Biddy and Quincy are "Speddies", or slang for special education students who have just graduated from high school and are placed together in an apartment that they rent from an elderly woman in town. Biddy cleans house and works as a home-health aide and Quincy does the cooking at a local bakery. Both girls are developmentally disabled on different levels, but we get to learn how they navigate the world, how they treat it and how it treats them in return.

The pain of their childhoods cut deep and Quincy's quick Southern tongue is a special treat for someone like me who has a soft spot for regional fair. These girls aren't rich, pretty, or neurotypical. They aren't at all what is usually presented to us and you have to love them. It is a must read and a punch to the gut in the same way that Push by Sapphire was when it came out. I totally expect it to be challenged and for that you should have your school book club read it now!

Side note: I'm pissed at Candlewick for this awful, awful cover. If you can't do justice to the multiracial backgrounds of the characters then don't depict them at all. There are tons of font heavy covers to offer you inspiration.

Placed on Recommendation list for a GA Peach Award. (By the by. If you want to read great fiction. Review it and let people know about it.)

Monday, April 14, 2014

The Summer Prince by Alaya Dawn Johnson : What Awesomesauce is made of

Feminist, sci-fi, queer friendly, post-apocalyptic, Portuguese, afro-Latino revolution music. That's what The Summer Prince is. It is what you've always wanted to be printed, what you've been waiting for, but just didn't know it.

Alaya Dawn Johnson weaves a tale set 400 years after the apocalypse in a floating glass pyramid on the shores of what was once known as Brazil. In this matriarchal society (yes, I said, a city ruled by a Queen and her sentry of Aunties) a strange custom has evolved where each moon year and sun year a Prince is crowned from among the wakas (citizens under 30. With advanced technology, death has been almost eliminated as people age well into their second century) only to shine brightly until the end of winter where he'll be sacrificed and choose the new queen with his final dying act.

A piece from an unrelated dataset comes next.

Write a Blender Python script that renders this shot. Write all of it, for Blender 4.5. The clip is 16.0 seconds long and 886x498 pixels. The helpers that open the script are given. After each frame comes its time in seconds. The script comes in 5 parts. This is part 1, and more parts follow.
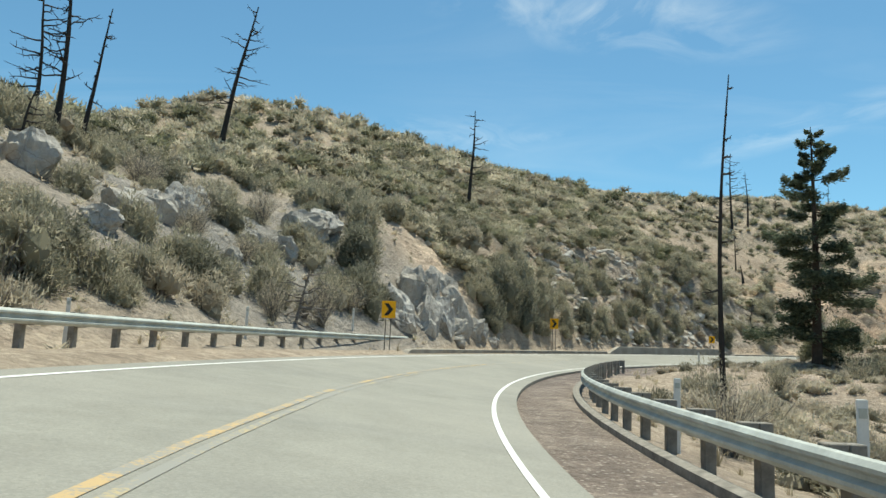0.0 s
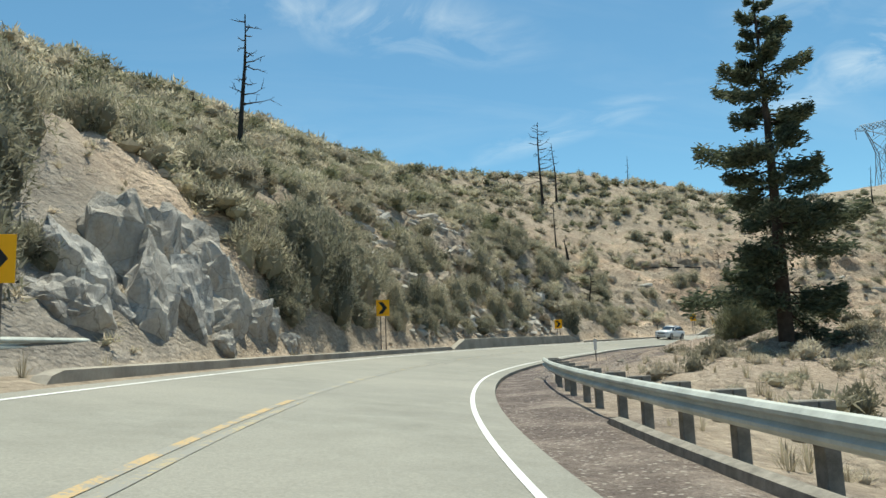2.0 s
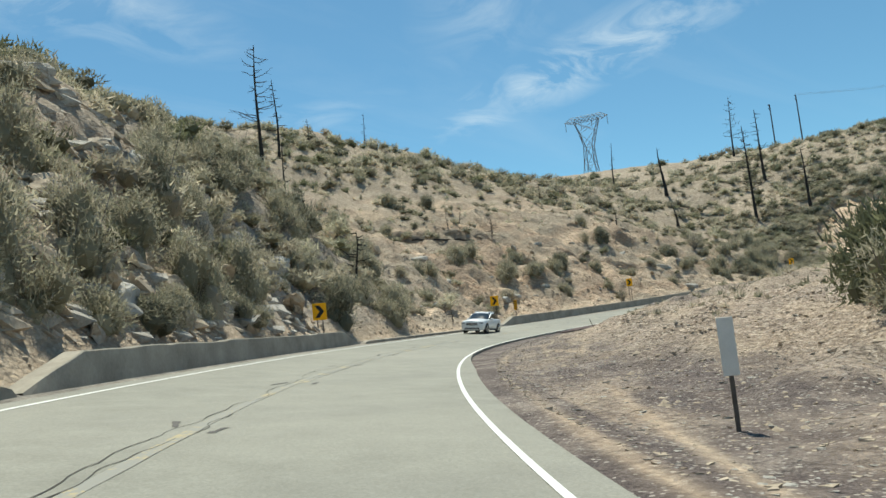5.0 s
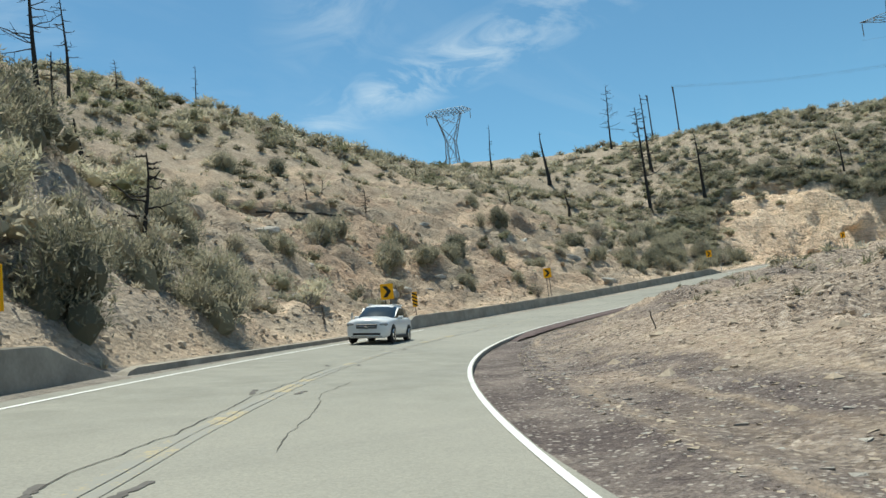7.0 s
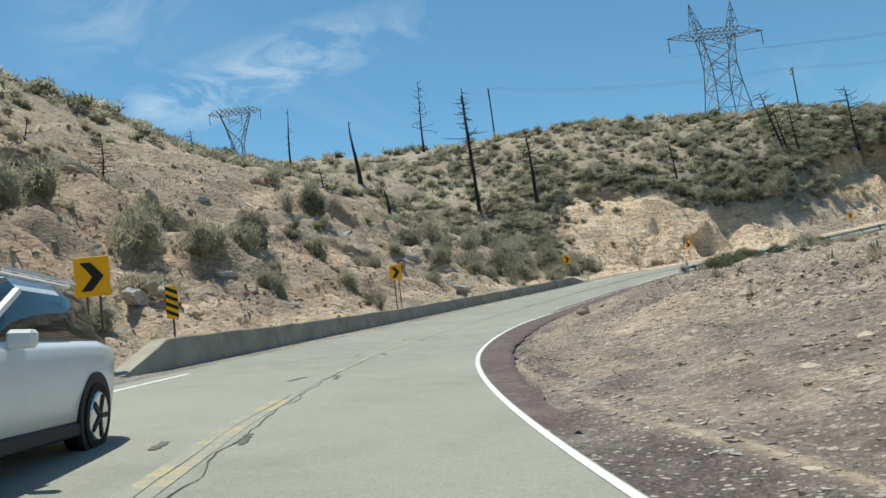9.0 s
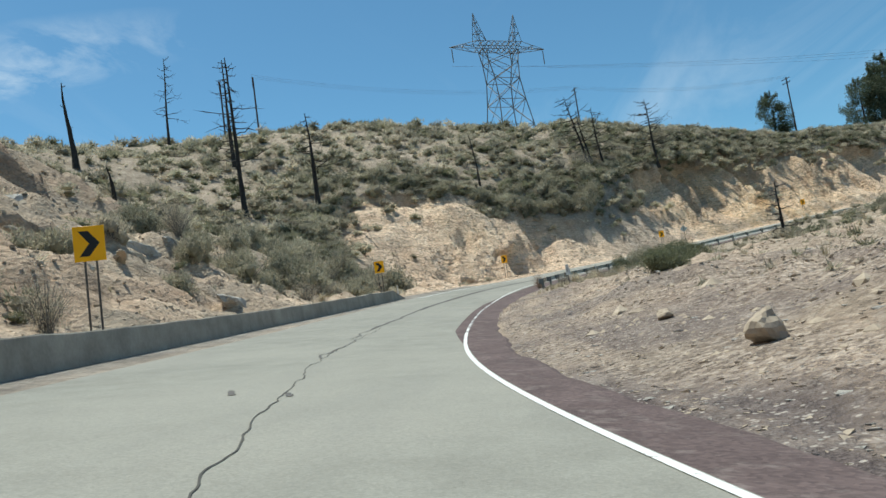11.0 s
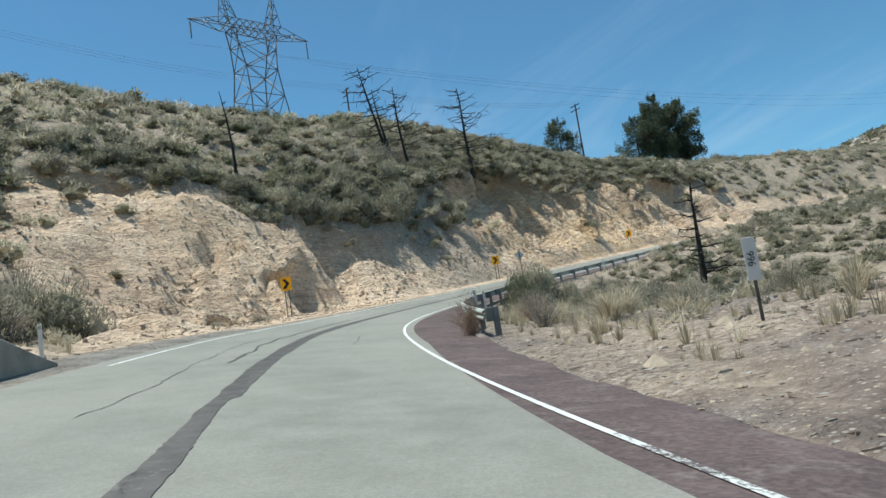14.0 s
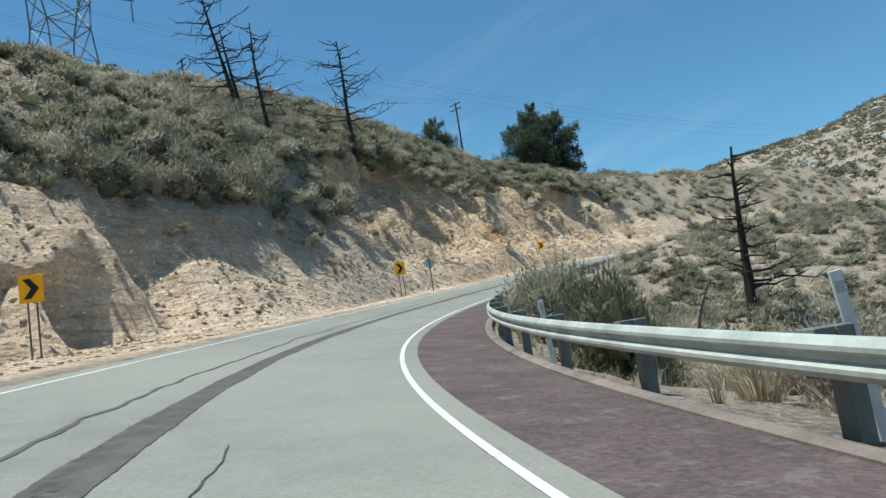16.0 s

June is our heroine and she is "the best artist in Palmarez Tres." When her best friend Gil and she both ogle over the newly elected Summer Prince, no one is shocked more than she is when Enki chooses Gil to be his consort at the very first inaugural dance. (You caught that right. I said the PRINCE chose, GIL, a boy to be his consort). Raised in the verde, the bottom tier of the pyramid and dark as night, Enki gives the Aunties a little more than they bargained for with his revolutionary leanings, leanings that June is all to happy to attach herself to as she tries to make a name for herself as an artist. What follows is a tale of revolution, the pain of accepting love and the joy of accepting death, and there is plenty of  data streaming, spider bot, technological body modifcation to satisfy any sci-fi lover.

Our characters are honey-colored, sandy brown and almost blue black. The language is Portuguese but we're reading it in English, our food is spicy and the lines of sexuality are so blurred they either no longer matter or no longer exist. Technology is running rampant to the point where a soul can be downloaded and the body left behind. The New World Order has left many of our issue behind, but the struggle for power still holds true and the battle between young and old, rich and poor, still exist.

This is a must read, a MUST read.

Newly endowed with power I've recommended the title to be considered for the Georgia Peach Award List for 2014-2015. This is where a call for diversity starts working to lift good titles to the forefront. Diversity advocates have to sit on the boards that recommend titles for recognition, they have to write reviews and they have to constantly push the books with characters of color, with characters who are LGBT, with characters who are other than affluent, suburban, straight and blonde.